Preparation for defence: 

  • After hand-in, rest properly, then read the thesis through with fresh eyes.
  • Read it through several times with critical eyes. Every thesis has strengths and weaknesses. Try to focus on the weaknesses the evaluators will detect, predict what kind of questions may come up, and prepare accordingly.
  • Prepare your material for presentation. Briefly introduce your problem background and research question, how you collected the data, and emphasize your main findings. Remember that the evaluators have read the thesis. There is no need to emphasize what is known. It is better to focus on the benefits of your thesis – what is its potential theoretical or practical impact? The more you can show that it has served a purpose, the better.
  • Rehearse the presentation.
  • Potentially: print the slides out (in two sets) and bring them with you.
  • Arrive in good time (if possible) to test or set up the projector if you wish to use it – otherwise, we can just informally look at your PC on the table.
  • Dress appropriately.

 

The actual defense:

  • The examiner will explain the procedure.
  • Questions from the evaluators can pertain to both the written thesis and the presentation.
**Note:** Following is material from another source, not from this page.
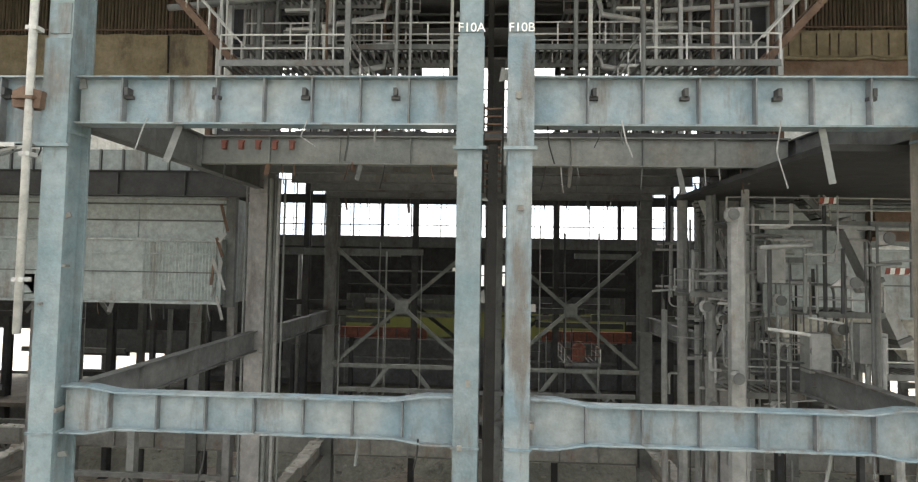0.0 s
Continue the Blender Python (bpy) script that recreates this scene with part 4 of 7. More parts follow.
def air_duct(cx, hoppers, seed, hole):
    g = random.Random(seed)
    t = thing("air_duct", "large grey-green sheet metal air duct with ribs" + (" above three hoppers" if hoppers else ""), "air duct", "air ducts", at=(cx, 0, 0))
    y0, y1, hw = 16.2, 23.0, 8.2
    part("upper_sheet", Mesh().box(-hw + 0.5, hw, y0, y0 + 0.06, 23.3, 25.9), DUCT, t)
    yb = y0 - 0.7
    part("box_top", Mesh().box(-hw, hw, yb + 0.062, y0 + 0.06, 23.24, 23.3), DUCT, t)
    part("box_floor", Mesh().box(-hw, hw, yb + 0.062, y0 + 0.06, 19.5, 19.56), DUCT, t)
    for x in (-hw, hw - 0.06):
        part("box_end", Mesh().box(x, x + 0.06, yb + 0.062, y0, 19.562, 23.238), DUCT, t)
    m = Mesh()
    if hole:
        hx0, hx1, hz0, hz1 = -4.4, -3.2, 19.9, 21.1
        for q in ((-hw, hx0, 19.5, 23.3), (hx1, hw, 19.5, 23.3), (hx0, hx1, 19.5, hz0), (hx0, hx1, hz1, 23.3)):
            m.box(q[0], q[1], yb, yb + 0.06, q[2], q[3])
        part("bent_flap", Mesh().prism([(hx0, hz0), (hx1, hz0 + 0.1), (hx1 - 0.3, hz0 + 0.5), (hx0, hz0 + 0.7)], yb - 0.14, yb - 0.1), DUCT, t)
    else:
        m.box(-hw, hw, yb, yb + 0.06, 19.5, 23.3)
    part("lower_box", m, DUCT, t, "deeper lower box of the duct")
    for z in (24.4, 25.4):
        part("rib", Mesh().box(-hw + 0.5 + g.uniform(0, 0.6), hw, y0 - 0.1, y0, z, z + 0.09), GREY_STEEL, t)
    # the lower seam's darker steel paints in a shadow line
    for z in (21.3, 22.4):
        part("seam", Mesh().box(-hw, hw, yb - 0.09, yb, z, z + 0.07), GREY_STEEL if z < 22 else DUCT, t)
    part("shell", Mesh().box(-hw, -hw + 0.06, y0 + 0.06, y1, 19.5, 25.9).box(hw - 0.06, hw, y0 + 0.06, y1, 19.5, 25.9).box(-hw + 0.06, hw - 0.06, y0 + 0.06, y1, 19.5, 19.56).box(-hw + 0.06, hw - 0.06, y0 + 0.06, y1, 25.84, 25.9).box(-hw, hw, y1, y1 + 0.06, 19.5, 25.9), DUCT, t)
    for z, yy in ((19.5, yb), (23.2, yb), (25.7, y0)):
        part("rib", Mesh().box(-hw - 0.1, hw + 0.1, yy - 0.2, yy, z, z + 0.13), DUCT, t)
    for j in range(4):
        x = -hw + 0.2 + j * 2 * hw / 3.1
        part("seam", Mesh().box(x - 0.03, x + 0.03, y0 - 0.05, y0, 23.4, 25.7), DUCT, t)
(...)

This is an opportunity to further explain and reflect on your theoretical and methodological choices, as well as to highlight the learnings to be gathered from your thesis.
  • After the evaluators’ questions have been addressed, you will be asked to leave the room. It is important that you remove all personal possessions from the room when the evaluators are conferring. After a few minutes, you will be recalled, the grade will be announced, and you will receive an explanation for the grade.
  • The duration of the defense is one hour from start to finish.